Ce livre est l'histoire extrêmement bien documentée et romancée de la vie dans le plus grand ghetto juif de Pologne, Lodz, d'avril 1940 à janvier 1945. C'est le ghetto qui a vécu le plus longtemps avant la déportation et le gazage de presque la totalité de ses habitants : sur 230.000 hommes, femmes et enfants, seuls 870 survécurent.
On va retrouver dans ce roman, sous leur véritable nom, les représentants de la triple administration de Lodz, semblable à celle de tout ghetto :
une administration civile : l'Amtsleiter Han Biebow
une administration militaro-policière : le SS Oberstumbannführer Otto Bradfisch
une administration juive : le Judenrat ou Conseil juif, présidé par Mordechai Rumkowski, le personnage central du roman.
Jusqu'à aujourd'hui, la personne de Rumkowski a suscité beaucoup de critiques.
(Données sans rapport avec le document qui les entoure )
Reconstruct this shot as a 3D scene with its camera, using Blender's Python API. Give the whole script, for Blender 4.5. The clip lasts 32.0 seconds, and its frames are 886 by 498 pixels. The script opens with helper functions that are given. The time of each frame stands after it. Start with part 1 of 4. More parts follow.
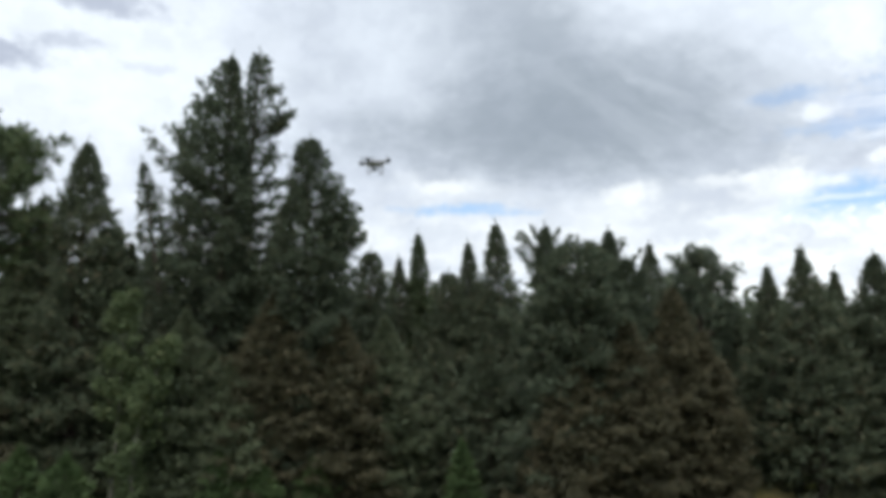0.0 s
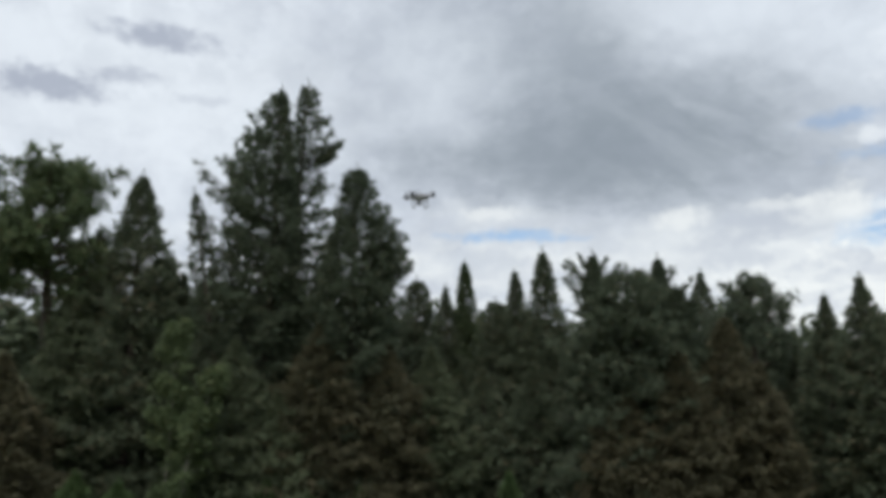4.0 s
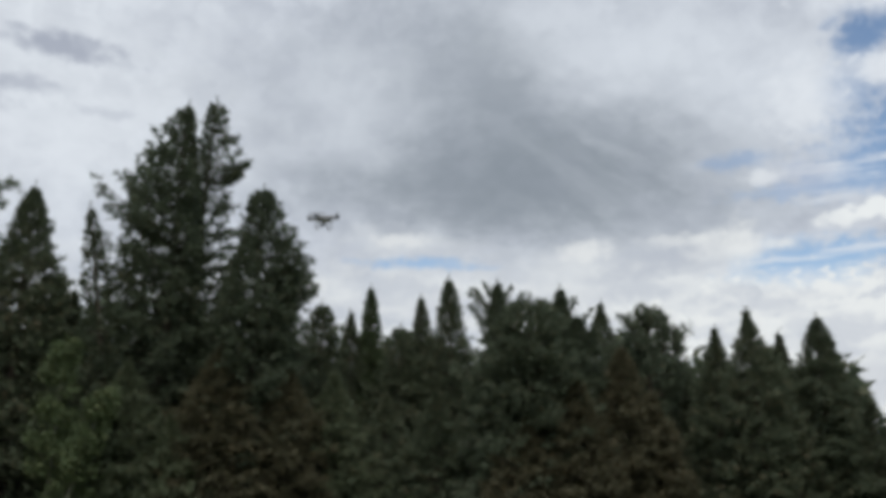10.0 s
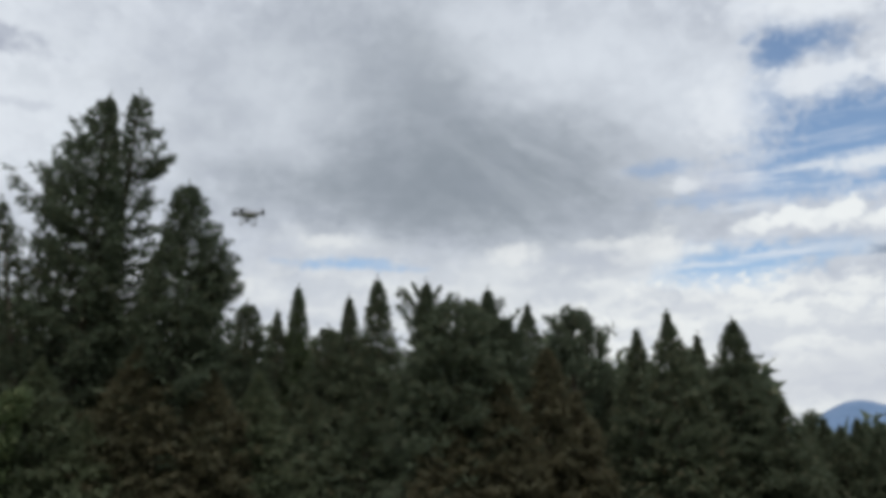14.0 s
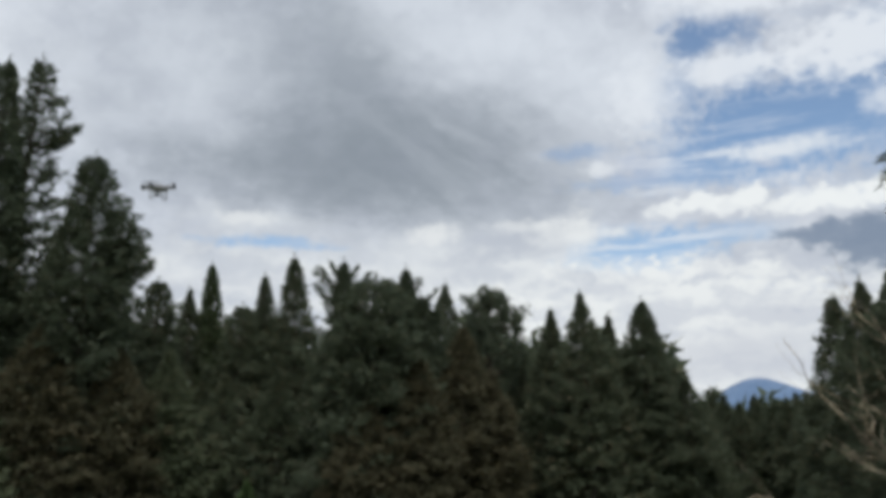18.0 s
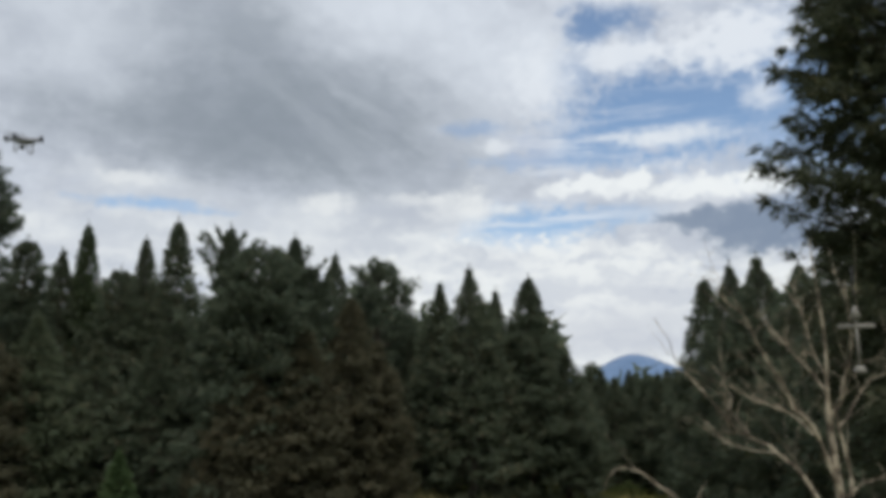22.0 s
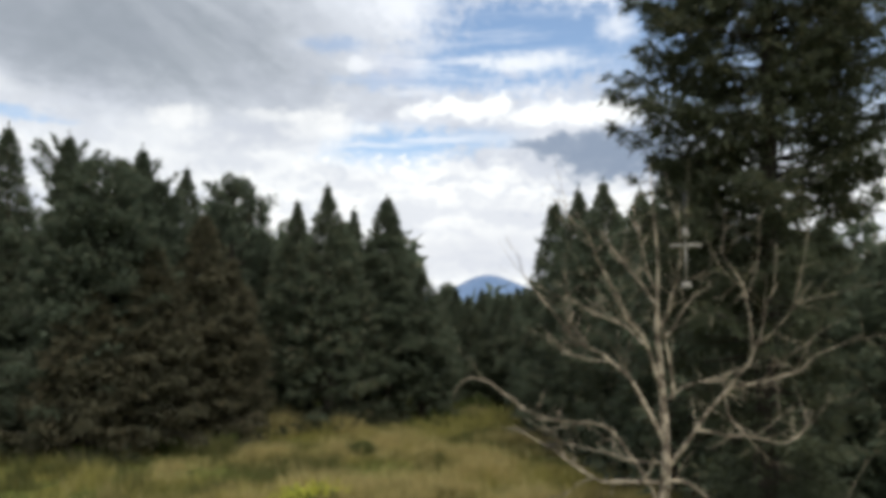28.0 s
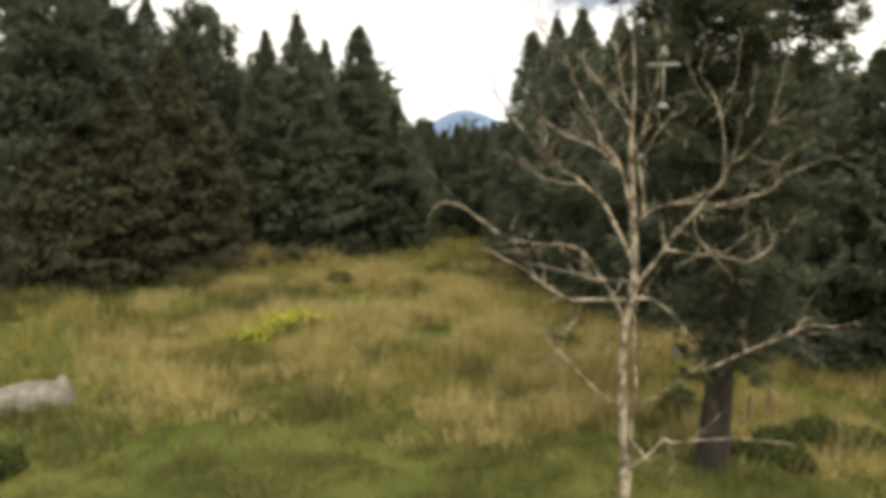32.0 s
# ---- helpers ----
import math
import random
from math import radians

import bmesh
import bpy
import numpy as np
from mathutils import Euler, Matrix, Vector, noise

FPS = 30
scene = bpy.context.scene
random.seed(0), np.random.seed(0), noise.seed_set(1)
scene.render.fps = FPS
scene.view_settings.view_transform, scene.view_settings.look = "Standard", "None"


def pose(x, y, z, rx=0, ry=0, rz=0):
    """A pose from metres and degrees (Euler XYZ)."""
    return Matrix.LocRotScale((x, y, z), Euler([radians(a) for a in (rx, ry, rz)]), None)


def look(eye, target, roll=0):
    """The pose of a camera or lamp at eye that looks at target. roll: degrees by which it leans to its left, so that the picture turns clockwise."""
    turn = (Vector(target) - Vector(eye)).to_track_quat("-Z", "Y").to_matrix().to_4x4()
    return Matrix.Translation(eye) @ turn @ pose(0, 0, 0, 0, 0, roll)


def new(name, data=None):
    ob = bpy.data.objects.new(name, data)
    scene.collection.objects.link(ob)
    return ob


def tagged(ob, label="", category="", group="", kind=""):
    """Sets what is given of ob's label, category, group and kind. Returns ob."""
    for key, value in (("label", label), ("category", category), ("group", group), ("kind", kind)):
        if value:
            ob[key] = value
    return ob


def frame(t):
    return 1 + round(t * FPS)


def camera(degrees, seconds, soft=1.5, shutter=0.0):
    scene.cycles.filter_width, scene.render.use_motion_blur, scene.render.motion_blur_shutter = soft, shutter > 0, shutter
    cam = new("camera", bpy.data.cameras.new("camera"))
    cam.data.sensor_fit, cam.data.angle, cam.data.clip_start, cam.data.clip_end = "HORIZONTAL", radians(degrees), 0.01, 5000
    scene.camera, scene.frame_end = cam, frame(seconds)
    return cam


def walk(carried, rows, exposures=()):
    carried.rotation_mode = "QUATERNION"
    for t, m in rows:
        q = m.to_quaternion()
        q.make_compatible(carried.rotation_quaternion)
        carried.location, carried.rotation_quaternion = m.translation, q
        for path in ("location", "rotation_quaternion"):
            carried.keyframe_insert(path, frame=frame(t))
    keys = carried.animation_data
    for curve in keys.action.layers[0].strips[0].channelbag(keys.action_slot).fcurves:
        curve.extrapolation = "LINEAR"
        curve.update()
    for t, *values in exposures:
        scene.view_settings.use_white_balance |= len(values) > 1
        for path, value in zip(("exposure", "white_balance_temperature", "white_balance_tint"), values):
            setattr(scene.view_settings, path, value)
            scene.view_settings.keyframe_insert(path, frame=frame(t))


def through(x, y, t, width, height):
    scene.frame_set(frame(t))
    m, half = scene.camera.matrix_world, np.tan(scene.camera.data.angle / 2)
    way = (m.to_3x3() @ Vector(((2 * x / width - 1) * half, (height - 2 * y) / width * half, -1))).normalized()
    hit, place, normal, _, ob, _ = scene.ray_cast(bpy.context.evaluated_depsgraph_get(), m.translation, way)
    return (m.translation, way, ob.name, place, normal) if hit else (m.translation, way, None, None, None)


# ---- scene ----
# The camera stands on one spot, about five metres above a meadow, and turns from
# the wood edge towards a gap in the trees and a bare dead tree.
cam = camera(59.27, 32.0, soft=5.4)
EYE = (0.0, 0.0, 5.0)
TURNS = [
    (0.0, -0.197, -0.041, 4.977, 99.63, 0.37, 0.00),
    (0.5, -0.198, -0.025, 4.982, 99.57, 0.53, 0.53),
    (1.0, -0.197, -0.034, 4.990, 99.37, 0.68, 0.78),
    (1.5, -0.189, -0.024, 5.024, 99.52, 0.58, 1.22),
    (2.0, -0.185, -0.028, 5.035, 99.77, 0.32, 1.80),
    (2.5, -0.177, -0.025, 5.049, 100.04, 0.18, 2.40),
    (3.0, -0.173, -0.026, 5.062, 100.39, 0.08, 3.01),
    (3.5, -0.168, -0.011, 5.086, 101.03, -0.01, 3.43),
    (5.5, -0.154, -0.025, 5.085, 102.65, -0.38, 3.11),
    (6.0, -0.143, -0.020, 5.065, 102.97, -0.20, 2.43),
    (6.5, -0.137, -0.018, 5.052, 103.15, -0.15, 1.89),
    (7.0, -0.132, -0.001, 5.056, 103.23, -0.14, 1.24),
    (7.5, -0.134, 0.001, 5.045, 103.14, -0.24, 0.37),
    (8.0, -0.107, -0.002, 5.045, 103.27, -0.48, -0.43),
    (8.5, -0.095, -0.000, 5.050, 103.43, -0.37, -1.01),
    (9.0, -0.080, 0.013, 5.061, 103.52, -0.49, -1.73),
    (9.5, -0.083, 0.012, 5.053, 103.56, -0.29, -2.66),
    (10.0, -0.070, -0.002, 5.051, 103.57, -0.31, -3.42),
    (10.5, -0.057, -0.010, 5.052, 103.61, -0.21, -4.09),
    (11.0, -0.043, -0.010, 5.056, 103.71, -0.49, -4.88),
    (11.5, -0.033, -0.005, 5.038, 103.84, -0.41, -5.68),
    (12.0, -0.035, -0.003, 5.032, 103.97, -0.39, -6.36),
    (12.5, -0.031, -0.003, 5.033, 103.96, -0.24, -6.90),
    (13.0, -0.022, 0.024, 5.022, 103.96, -0.26, -7.47),
    (13.5, -0.025, 0.020, 5.009, 103.81, -0.10, -8.01),
    (15.5, -0.037, -0.000, 5.030, 103.48, 0.24, -10.47),
    (16.0, 0.001, 0.014, 5.030, 103.33, 0.15, -11.04),
    (16.5, -0.001, 0.021, 5.025, 103.07, 0.26, -11.87),
    (17.0, -0.009, 0.022, 5.037, 102.81, 0.36, -12.85),
    (17.5, 0.016, 0.010, 5.013, 102.55, 0.55, -13.58),
    (18.0, 0.000, 0.000, 5.000, 102.16, 0.58, -14.57),
    (18.5, 0.034, 0.021, 5.027, 101.75, 0.49, -15.50),
    (19.0, 0.025, 0.023, 5.040, 101.50, 0.50, -16.53),
    (19.5, 0.027, -0.009, 5.017, 101.34, 0.38, -17.61),
    (20.0, 0.024, -0.004, 5.015, 101.13, 0.25, -18.71),
    (20.5, 0.031, 0.018, 5.011, 100.88, 0.24, -19.81),
    (21.0, 0.055, 0.024, 5.023, 100.59, 0.23, -20.89),
    (21.5, 0.058, 0.023, 5.015, 100.32, 0.07, -21.89),
    (22.0, 0.100, 0.043, 5.017, 100.08, -0.15, -22.67),
    (22.5, 0.099, 0.052, 5.024, 99.79, -0.24, -23.50),
    (23.0, 0.087, 0.035, 5.012, 99.48, -0.33, -24.39),
    (23.5, 0.105, 0.043, 5.014, 99.06, -0.20, -25.23),
    (24.0, 0.098, 0.032, 5.013, 98.51, -0.19, -26.10),
    (24.5, 0.099, 0.031, 5.012, 97.97, -0.16, -26.83),
    (25.0, 0.108, 0.027, 5.003, 97.40, -0.19, -27.68),
    (25.5, 0.078, 0.017, 4.991, 96.82, -0.24, -28.83),
    (27.5, 0.108, 0.012, 4.982, 94.65, 0.06, -32.40),
    (28.0, 0.113, 0.014, 4.964, 94.27, -0.05, -33.03),
    (28.5, 0.092, -0.006, 4.976, 93.70, 0.06, -33.57),
    (29.0, 0.087, -0.013, 4.964, 93.08, -0.06, -33.97),
    (29.5, 0.082, -0.015, 4.963, 92.06, -0.04, -34.43),
    (30.0, 0.082, 0.000, 4.934, 90.64, -0.09, -34.92),
    (30.5, 0.087, -0.014, 4.918, 88.41, -0.04, -35.20),
    (31.0, 0.125, 0.028, 4.880, 86.05, 0.00, -35.47),
    (31.5, 0.135, 0.036, 4.851, 83.99, -0.01, -35.21),
    (32.0, 0.187, 0.061, 4.824, 82.26, 0.25, -34.78),
]
EXPOSURES = [(0.0, 0.38, 6120, 6), (2.0, 0.32, 6120, 6), (3.5, 0.12, 6170, 6), (6.0, -0.10, 6220, 6), (9.0, -0.15, 6250, 7), (10.5, -0.08, 6250, 7), (12.0, -0.06, 6250, 7), (17.0, -0.07, 6230, 7), (23.0, -0.05, 6200, 7),
             (28.0, 0.27, 6350, 8), (30.0, 0.12, 6420, 8), (31.0, 0.12, 6850, 8), (32.0, 0.80, 7300, 9)]
walk(cam, [(t, pose(x, y, z, a, b, c)) for t, x, y, z, a, b, c in TURNS], EXPOSURES)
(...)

Primo Levi lui-même, dans son livre « Les naufragés et les rescapés » considère qu'il a « adopté le style oratoire de Mussolini et d'Hitler » et qu'il s'est comporté comme un autocrate. Et, en effet, l'auteur nous montre un Rumkowski qui choisit de collaborer avec les nazis pour, dit-il, assurer la survie du ghetto dont il a fait une cité ouvrière produisant très efficacement pour assurer la victoire allemande. Il vit avec toute sa famille dans une grande aisance, donne de grandes fêtes et des banquets auxquels il convie les autorités nazies quand tous autour de lui souffrent de la faim, du froid et manquent de tout (le titre original du livre est « Les pauvres de Lodz »). Nous suivons l'histoire de la famille Rumkowski mais aussi celle, très attachante, de quelques familles qui, elles, en sont réduites à tenter de survivre. Jamais le président Rumkowski ne met en doute la confiance qu'il a dans les autorités allemandes qui dirigent le ghetto et il croit même naïvement que Lodz survivra dans une Allemagne victorieuse, comme une enclave juive indépendante et économiquement très productrice ! Quand les nazis lui demandent d'établir une liste d'enfants et de vieillards à déporter, il s'exécute. Il n'hésite pas non plus à réprimer durement ses compatriotes récalcitrants. Pourtant, en 1945, Rumkowski et toute sa famille seront déportés à Birkenau où ils seront gazés le jour même de leur arrivée. Au moment de monter dans le train, il cherche le wagon confortable qui est certainement réservé à des personnes de leur importance avant de se retrouver dans un wagon à bestiaux surpeuplé…
C'est un très long roman dans lequel l'histoire des personnages choisis par l'auteur s'interrompt souvent pour donner place à des citations, des extraits de documents de la Chronique du ghetto ou à des informations historiques. Pourtant, on ne s'ennuie jamais et on poursuit la lecture, un peu halluciné, complètement immergé dans la vie quotidienne de Lodz dont on pense capter un peu de l'horreur qu'elle fut pendant quatre longues années. Quand on a fermé le livre, on reste quelque temps habité par ce qu'il nous dit et on n'arrive pas tout de suite à se plonger dans un autre roman… et on pense que, décidément, les victimes n'ont pas que des héros dans leurs rangs, et c'est très dérangeant.